Çiller was known for her public statements about “death lists” and the lists of the institutions and individuals to be “eliminated”. The “confidential” document with the order that was signed by Çiller was revealed by Özgür Ulke: “The media organs who explicitly support the separationist actions have reached a point of explicit attack to the values and the sovereignty of the state. Despite numerous criminal complaints filed to the Ministry of Justice in order to eliminate this significant threat to the indivisible integrity of the nation, no action has been taken yet. Therefore, it is decided to take the necessary measures”.
In a crude attempt to deflect the state’s responsibility for the bombing, Yıldırım Aktuna, the then government spokesperson made the following controversial statement: “We think that they may have bombed the office of the newspaper themselves in order to leave the country in a tight spot”.
“Tansu Çiller gave the order”
Reflecting on these events and decisions, journalist Zekine Türkeri, a correspondent for Özgür Ülke at the time, said: “Since the foundation of the Turkish Republic, the approach towards Kurds has always been militaristic as they always conducted policies of destruction against Kurds. The state was hostile against all Kurds. The decision to bomb the office of the newspaper was taken at an MGK meeting.

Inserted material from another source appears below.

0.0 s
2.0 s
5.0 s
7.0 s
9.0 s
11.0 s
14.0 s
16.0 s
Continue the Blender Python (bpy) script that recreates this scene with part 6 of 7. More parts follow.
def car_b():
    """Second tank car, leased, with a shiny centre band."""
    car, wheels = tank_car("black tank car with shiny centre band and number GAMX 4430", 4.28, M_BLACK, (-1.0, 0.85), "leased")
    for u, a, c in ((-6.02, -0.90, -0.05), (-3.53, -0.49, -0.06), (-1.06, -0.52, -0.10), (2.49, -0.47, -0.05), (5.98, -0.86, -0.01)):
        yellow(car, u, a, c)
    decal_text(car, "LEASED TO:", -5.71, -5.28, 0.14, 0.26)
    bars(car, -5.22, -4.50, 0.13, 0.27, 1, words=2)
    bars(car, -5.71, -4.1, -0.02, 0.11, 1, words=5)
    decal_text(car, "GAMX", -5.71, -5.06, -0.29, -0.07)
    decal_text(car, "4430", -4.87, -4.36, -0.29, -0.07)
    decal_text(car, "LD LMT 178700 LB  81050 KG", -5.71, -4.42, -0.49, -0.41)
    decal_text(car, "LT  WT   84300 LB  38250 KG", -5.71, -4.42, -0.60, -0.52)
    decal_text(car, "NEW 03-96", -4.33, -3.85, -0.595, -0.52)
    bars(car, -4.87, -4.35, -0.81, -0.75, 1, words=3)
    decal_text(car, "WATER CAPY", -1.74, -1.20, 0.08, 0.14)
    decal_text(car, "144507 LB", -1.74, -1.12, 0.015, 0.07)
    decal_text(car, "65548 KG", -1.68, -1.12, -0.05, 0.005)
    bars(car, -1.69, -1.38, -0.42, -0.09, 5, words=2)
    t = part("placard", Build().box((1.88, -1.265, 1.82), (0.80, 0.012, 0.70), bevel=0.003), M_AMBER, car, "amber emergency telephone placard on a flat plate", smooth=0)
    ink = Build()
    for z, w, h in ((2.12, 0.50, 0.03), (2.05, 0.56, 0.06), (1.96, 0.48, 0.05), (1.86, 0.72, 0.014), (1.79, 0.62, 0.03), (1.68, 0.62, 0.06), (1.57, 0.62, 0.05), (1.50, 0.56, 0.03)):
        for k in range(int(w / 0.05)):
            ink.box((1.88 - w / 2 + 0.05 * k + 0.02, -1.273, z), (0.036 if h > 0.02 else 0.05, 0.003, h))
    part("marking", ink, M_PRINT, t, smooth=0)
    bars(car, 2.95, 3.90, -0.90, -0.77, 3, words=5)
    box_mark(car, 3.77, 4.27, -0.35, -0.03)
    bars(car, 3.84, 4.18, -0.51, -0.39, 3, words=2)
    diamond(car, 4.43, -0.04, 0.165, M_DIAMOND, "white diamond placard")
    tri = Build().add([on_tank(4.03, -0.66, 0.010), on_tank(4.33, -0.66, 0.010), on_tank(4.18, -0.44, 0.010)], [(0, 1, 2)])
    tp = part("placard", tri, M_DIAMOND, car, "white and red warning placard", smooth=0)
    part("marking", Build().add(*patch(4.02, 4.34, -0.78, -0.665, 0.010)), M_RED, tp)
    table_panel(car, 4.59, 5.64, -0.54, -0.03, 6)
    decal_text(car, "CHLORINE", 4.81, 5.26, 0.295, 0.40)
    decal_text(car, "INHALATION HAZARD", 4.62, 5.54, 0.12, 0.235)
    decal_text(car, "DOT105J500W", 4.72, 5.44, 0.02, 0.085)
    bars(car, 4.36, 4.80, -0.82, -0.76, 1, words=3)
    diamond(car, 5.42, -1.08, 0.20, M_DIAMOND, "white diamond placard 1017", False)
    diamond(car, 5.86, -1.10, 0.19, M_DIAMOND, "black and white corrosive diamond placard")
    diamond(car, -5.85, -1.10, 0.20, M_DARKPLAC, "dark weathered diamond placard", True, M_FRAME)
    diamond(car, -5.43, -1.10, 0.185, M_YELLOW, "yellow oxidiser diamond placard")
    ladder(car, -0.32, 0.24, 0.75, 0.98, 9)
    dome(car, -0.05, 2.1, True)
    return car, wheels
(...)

Tansu Çiller gave the order”.
Türkeri noted that whilst the newspaper had around 100 employees at the time of the bombing, over the lifespan of the paper, “a quarter of this staff were killed. None of our friends were able to work in Kurdistan for more than six months, because all those who managed to complete six months, were killed. Many of our friends had to leave and go into exile”.
“Özgür Ülke became a target because it wrote the truth”

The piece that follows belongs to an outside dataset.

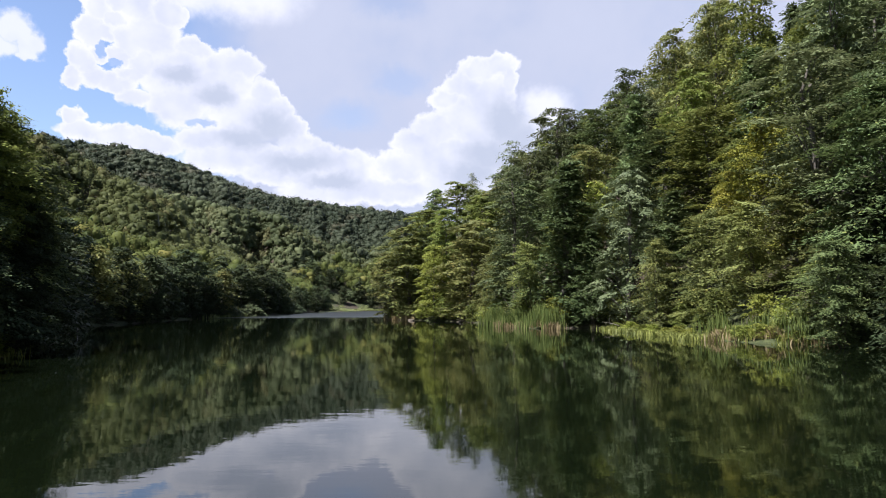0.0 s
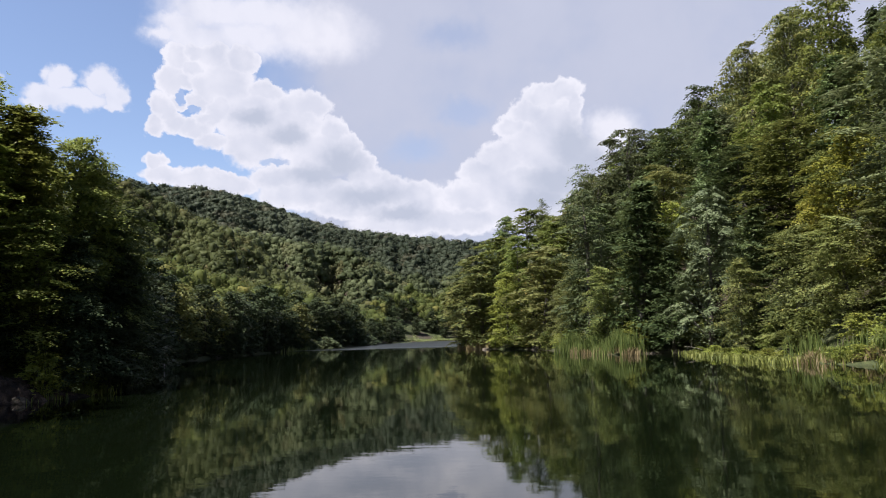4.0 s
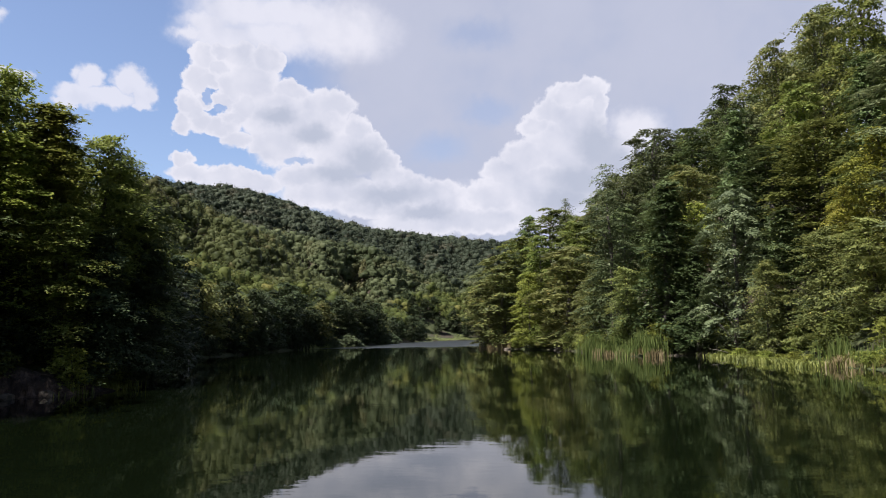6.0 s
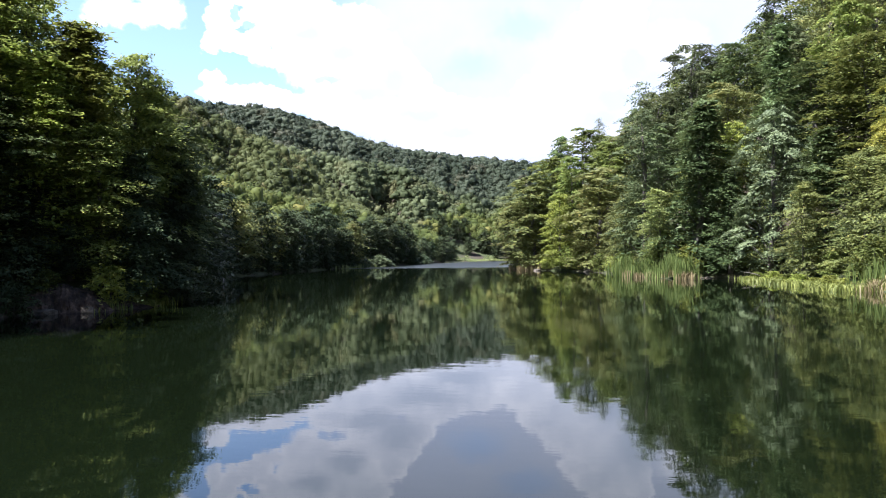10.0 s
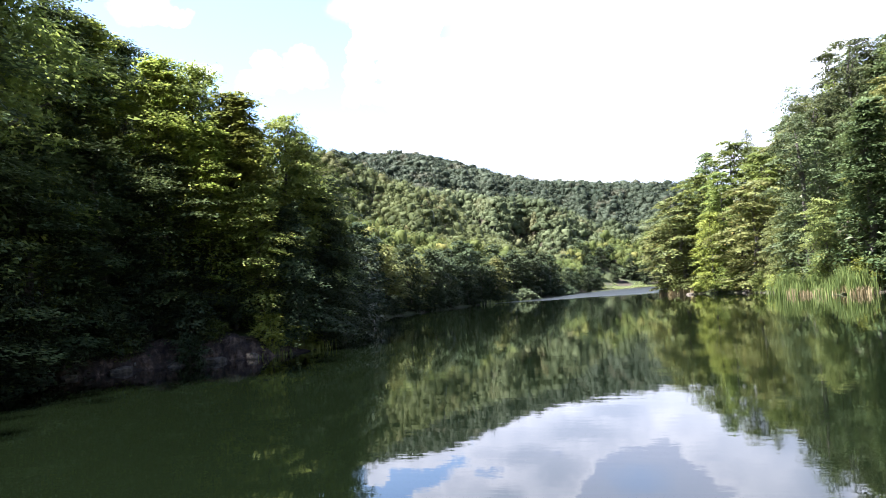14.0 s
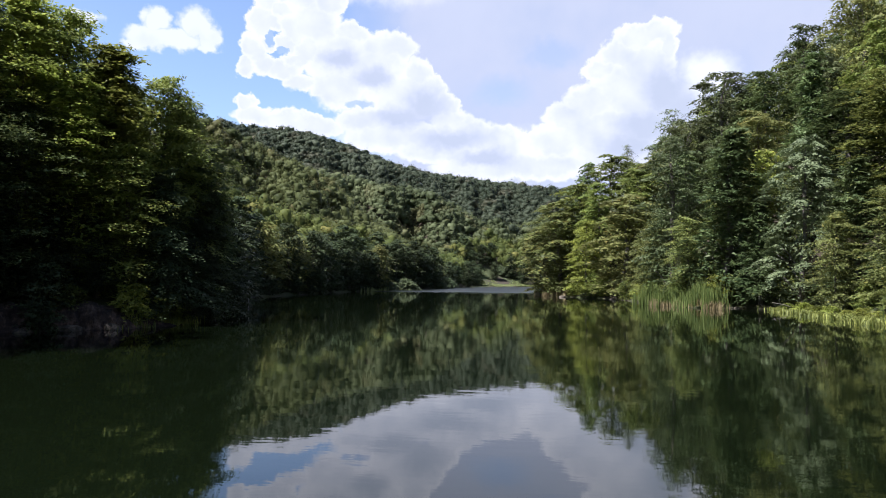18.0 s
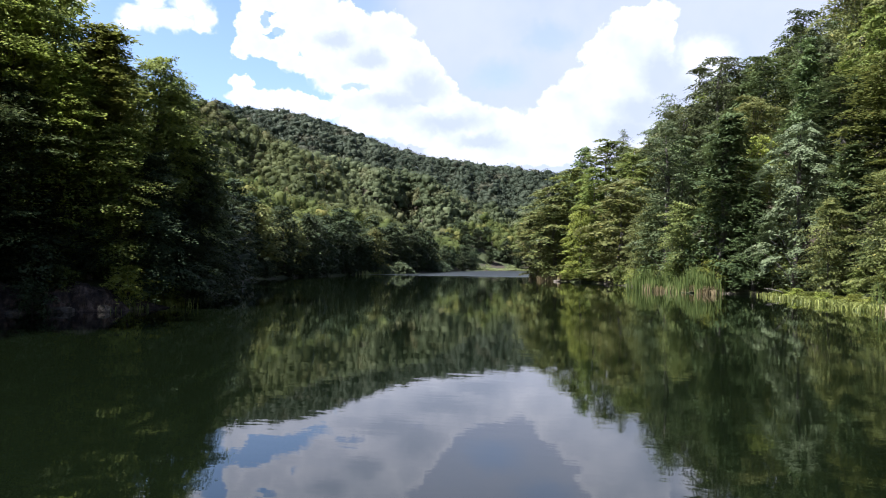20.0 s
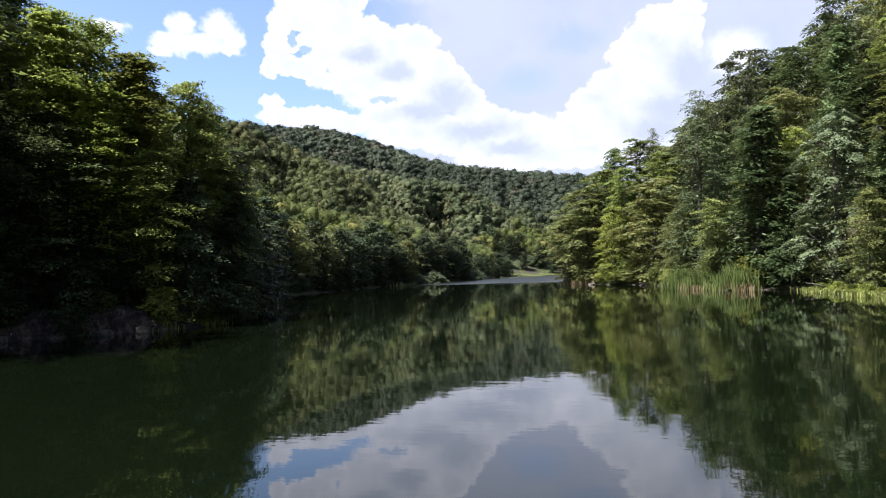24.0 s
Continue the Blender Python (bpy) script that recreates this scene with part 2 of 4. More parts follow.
def leaf_material(name, dark, light, gold, gold_share=0.06, through=0.24, tree_spread=0.28, patches=False, gloss=0.17):
    """Foliage: every leaf spray differs a little, boughs differ more, and so do the trees."""
    m, g = material(name)
    isle = g.add("ShaderNodeNewGeometry").outputs["Random Per Island"]
    place = g.add("ShaderNodeTexCoord").outputs["Object"]
    bough = g.noise(place, 0.03 if patches else 0.5, 3.0, 0.6)
    tone = g.math("ADD", g.math("MULTIPLY", isle, 0.12 if patches else 0.26), g.math("MULTIPLY", bough, 0.85))
    col = g.ramp(tone, [(0.36, dark), (0.72, light)] if patches else [(0.25, dark), (0.85, light)])
    col = g.mix(g.smooth(isle, 1.0 - gold_share, 1.0 - gold_share * 0.4, 0.0, 0.8), col, gold)
    if patches:
        cell = g.add("ShaderNodeTexVoronoi")
        g.link(place, cell.inputs["Vector"])
        cell.inputs["Scale"].default_value = 0.13
        split = g.add("ShaderNodeSeparateColor")
        g.link(cell.outputs["Color"], split.inputs[0])
        col = g.mix(g.smooth(split.outputs[0], 0.2, 1.0, 0.0, 0.45), col, dark)
        col = g.mix(g.smooth(split.outputs[1], 0.86, 0.95, 0.0, 0.4), col, gold)
    tree = g.add("ShaderNodeObjectInfo").outputs["Random"]
    hsv = g.add("ShaderNodeHueSaturation")
    g.link(g.smooth(tree, 0.0, 1.0, 0.492, 0.513), hsv.inputs["Hue"])
    g.link(g.smooth(g.math("FRACT", g.math("MULTIPLY", tree, 7.3)), 0.0, 1.0, 1.0 - tree_spread, 1.0 + tree_spread), hsv.inputs["Value"])
    g.link(col, hsv.inputs["Color"])
    b = g.add("ShaderNodeBsdfPrincipled")
    g.link(hsv.outputs[0], b.inputs["Base Color"])
    b.inputs["Roughness"].default_value = 0.5
    b.inputs["Specular IOR Level"].default_value = gloss
    t = g.add("ShaderNodeBsdfTranslucent")
    warm = g.mix(0.18, hsv.outputs[0], gold)
    g.link(warm, t.inputs[0])
    mixed = g.add("ShaderNodeMixShader")
    mixed.inputs[0].default_value = through
    g.link(b.outputs[0], mixed.inputs[1]), g.link(t.outputs[0], mixed.inputs[2])
    out = g.add("ShaderNodeOutputMaterial")
    g.link(mixed.outputs[0], out.inputs[0])
    return m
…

Türkeri also described the extreme conditions and types of threats she and her colleagues at the newspaper faced: “We were never able to follow news in Kurdistan. We preferred to follow the events in Istanbul together with another colleague, because big and burly men with weapons and masked faces used to stalk us wherever we went. We conducted journalism in such difficult circumstances. We must have done some good journalism because the government of the time was disturbed by us because no other media organization, other than us, wrote about the Kurds and what was happening to the Kurds. Özgür Ülke became a target because it wrote the truth”.
When asked whether that fateful bomb attack achieved its goal, Türkeri replied: “No. Their purpose was to damage us: they took it as an opportunity to kill a couple more Kurdish young people. It was a short-sided mentality that never thought about repercussions of such an attack. Those who planted the bombs knew that they would never be brought to justice, because there is no penalty to kill Kurds in this country. They knew that even if they had killed all of us in the bombing, some other Kurdish journalists and the young people would continue with the journalism. We used the office of another fellow newspaper, Atılım. We used to sleep on the ground and we worked under those circumstances, but none of us quit our jobs after the bombing. None of us stated that we were afraid. We certainly had many difficulties in publishing the newspaper later on, with the pressure and the censorship. Sometimes we had to work with some pages left half-empty (due to the censorship), yet our successors still publish today and there are thousands of Kurdish journalists today. So, those who planted the bomb could never achieve what they wanted”.
A fire that burns everyone
“This fire would burn you all” was the headline of Özgür Ülke the day after the bombing, Türkeri noted. “This fire which disintegrates everything, which burns everybody, applies to all of Turkey now. Turkey has always failed to address the solution of the Kurdish question. This has caused the decay. This fire has burned the country in this way: it has caused the whole country to put up with fascist power, with the Justice and Development Party (AKP). Can you imagine a bigger fire than that?”